- Born: December 17, 1982 (age 43) Nashville, Tennessee, United States
- Occupations: Businessperson, television personality
- Spouse: Carly Waddell ​ ​(m. 2017; sep. 2020)​
- Children: 5

= Evan Bass =

American television personality

Evan Bass is an American businessperson and television personality. He has appeared as a contestant on the Reality television shows The Bachelorette and Bachelor in Paradise. Evan married Carly Waddell in 2017 following their season of Bachelor in Paradise. The couple announced their separation in December 2020.

==Career==
Bass appeared as a contestant on the twelfth season of the reality television matchmaking show The Bachelorette, starring Joelle "JoJo" Fletcher. He subsequently appeared on its spin-off show, Bachelor in Paradise, where he became engaged to Carly Waddell, a contestant on season 19 of The Bachelor.

==Personal life==
Bass has three sons from a previous relationship.
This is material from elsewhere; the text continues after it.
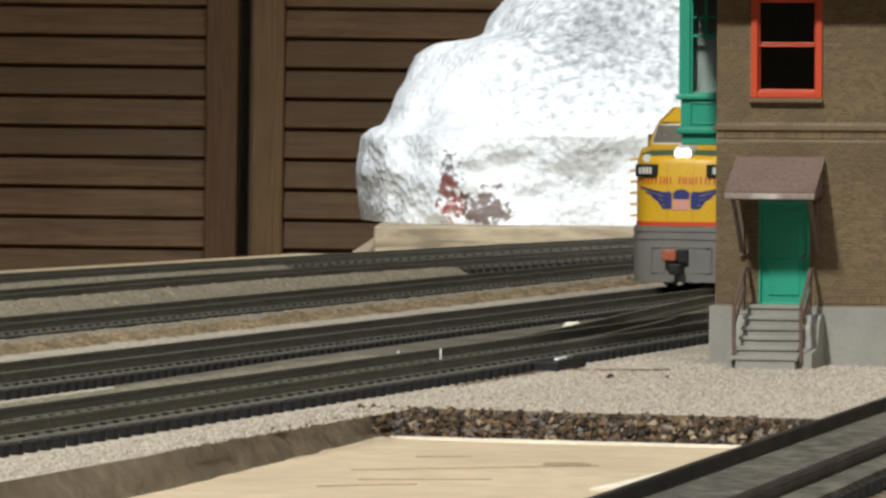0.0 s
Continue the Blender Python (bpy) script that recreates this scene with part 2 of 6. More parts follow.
def plaster_material():
    m = material("white_plaster_rock", (0.84, 0.85, 0.86), 0.9, vary=0.05, bump=0.0, dirt=(0.84, 0.85, 0.86), dirt_amount=0.0)
    nt = m.node_tree
    n, link = nt.nodes, nt.links.new
    b = n["Principled BSDF"]
    tc = n.new("ShaderNodeTexCoord")
    vor = n.new("ShaderNodeTexVoronoi")
    vor.inputs["Scale"].default_value = 300
    link(tc.outputs["Object"], vor.inputs["Vector"])
    no = n.new("ShaderNodeTexNoise")
    no.inputs["Scale"].default_value, no.inputs["Detail"].default_value = 55, 8
    link(tc.outputs["Object"], no.inputs["Vector"])
    wide = n.new("ShaderNodeTexNoise")
    wide.inputs["Scale"].default_value, wide.inputs["Detail"].default_value = 16, 3
    link(tc.outputs["Object"], wide.inputs["Vector"])
    # grey washed patches, strongest where both scales meet
    mul = n.new("ShaderNodeMath")
    mul.operation = "MULTIPLY"
    link(no.outputs["Fac"], mul.inputs[0])
    link(wide.outputs["Fac"], mul.inputs[1])
    mr = n.new("ShaderNodeMapRange")
    mr.inputs["From Min"].default_value, mr.inputs["From Max"].default_value = 0.26, 0.42
    mr.inputs["To Max"].default_value = 0.42
    link(mul.outputs[0], mr.inputs["Value"])
    mix = n.new("ShaderNodeMix")
    mix.data_type = "RGBA"
    mix.inputs["A"].default_value, mix.inputs["B"].default_value = (0.83, 0.86, 0.90, 1), (0.34, 0.36, 0.39, 1)
    link(mr.outputs["Result"], mix.inputs["Factor"])
    tiny = n.new("ShaderNodeTexNoise")
    tiny.inputs["Scale"].default_value, tiny.inputs["Detail"].default_value = 260, 7
    link(tc.outputs["Object"], tiny.inputs["Vector"])
    # a rust-red and purple paint stain low on the face
    def stain(centre, radius, colour, prev, most=0.9, near=2.5, far=3.2):
        d = n.new("ShaderNodeVectorMath")
        d.operation = "DISTANCE"
        d.inputs[1].default_value = centre
        link(tc.outputs["Object"], d.inputs[0])
        wob = n.new("ShaderNodeMath")
        wob.operation = "MULTIPLY_ADD"
        wob.inputs[1].default_value = radius * 4.2
        link(tiny.outputs["Fac"], wob.inputs[0])
        link(d.outputs["Value"], wob.inputs[2])
        r = n.new("ShaderNodeMapRange")
        r.inputs["From Min"].default_value, r.inputs["From Max"].default_value = radius * near, radius * far
        r.inputs["To Min"].default_value, r.inputs["To Max"].default_value = most, 0.0
        link(wob.outputs[0], r.inputs["Value"])
        k = n.new("ShaderNodeMix")
        k.data_type = "RGBA"
        k.inputs["B"].default_value = (*colour, 1)
        link(r.outputs["Result"], k.inputs["Factor"])
        link(prev, k.inputs["A"])
        return k.outputs["Result"]
    col = mix.outputs["Result"]
    col = stain((0.034, 2.19, 0.082), 0.042, (0.20, 0.21, 0.23), col, 0.90, 1.9, 3.6)
    col = stain((0.014, 2.15, 0.028), 0.024, (0.34, 0.35, 0.38), col, 0.62, 1.9, 3.5)
    col = stain((-0.040, 2.13, 0.030), 0.006, (0.10, 0.07, 0.09), col, 0.92, 2.9, 3.35)
    col = stain((-0.040, 2.13, 0.020), 0.006, (0.20, 0.06, 0.05), col, 0.92, 2.9, 3.35)
    col = stain((-0.036, 2.13, 0.012), 0.006, (0.30, 0.06, 0.04), col, 0.92, 2.9, 3.35)
    col = stain((-0.024, 2.13, 0.011), 0.009, (0.16, 0.11, 0.10), col, 0.92, 2.9, 3.35)
    col = stain((-0.066, 2.13, 0.016), 0.005, (0.25, 0.25, 0.27), col)
    link(col, b.inputs["Base Color"])
    bp = n.new("ShaderNodeBump")
    bp.inputs["Strength"].default_value, bp.inputs["Distance"].default_value = 0.9, 0.0022
    sm = n.new("ShaderNodeMath")
    sm.operation = "MULTIPLY_ADD"
    sm.inputs[1].default_value = 0.5
    link(vor.outputs["Distance"], sm.inputs[0])
    link(no.outputs["Fac"], sm.inputs[2])
    link(sm.outputs[0], bp.inputs["Height"])
    link(bp.outputs["Normal"], b.inputs["Normal"])
    return m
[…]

On June 17, 2017, Evan and Carly got married in Mexico and in August 2017, announced that they were having a baby girl due in February 2018. On February 15, 2018, their daughter was born. In May 2019, they announced that they were expecting another child, a boy, whose gender was revealed on the season finale of the 2019 season of Bachelor in Paradise. On November 12, 2019, their son was born.